We hope this revision adequately addresses your comment and enriches the Related Work section by including these important references.
Comments 4:
Missing Gfops and parameter analysis.
Response 4:
Thank you for your valuable feedback. In response to your comment regarding the Gfops and parameter analysis, we have made the following revisions:
Gfops Calculation: We have added a Gfops estimation to provide a reference for the computational capability of the hardware used in our experiments. However, we would like to clarify that this Gfops value was obtained through a simple benchmark test on the NVIDIA GeForce RTX 3060 GPU and is not directly linked to the exact computational requirements of the model during training.

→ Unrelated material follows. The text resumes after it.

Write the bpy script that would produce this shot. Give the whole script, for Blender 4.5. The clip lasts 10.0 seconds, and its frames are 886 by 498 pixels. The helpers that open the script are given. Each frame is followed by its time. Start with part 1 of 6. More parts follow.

The estimated Gfops value is 0.085756 Gfops based on a benchmark involving 10,000,000 floating point operations, which provides a rough idea of the GPU's performance for computational tasks.
Parameter Analysis: We have also provided a detailed description of the training parameters, including the batch size, optimizer settings, learning rate schedules, data augmentation techniques, and hardware configuration. Additionally, we explained the implementation of early stopping to prevent overfitting and ensure that the best-performing model was selected based on validation loss.
We hope these revisions address your concerns and contribute to a clearer understanding of the computational performance and training setup. Thank you again for your insightful suggestions.
Once again, we greatly appreciate your insightful feedback, which has undoubtedly contributed to the enhancement of the manuscript. We hope the revisions and clarifications we have provided address your concerns effectively. We look forward to your further feedback.
Best regards,
Renlong Wang
Author Response File: Author Response.pdf
Round 2
Reviewer 3 Report
Comments and Suggestions for AuthorsThe authors have solved mu questions.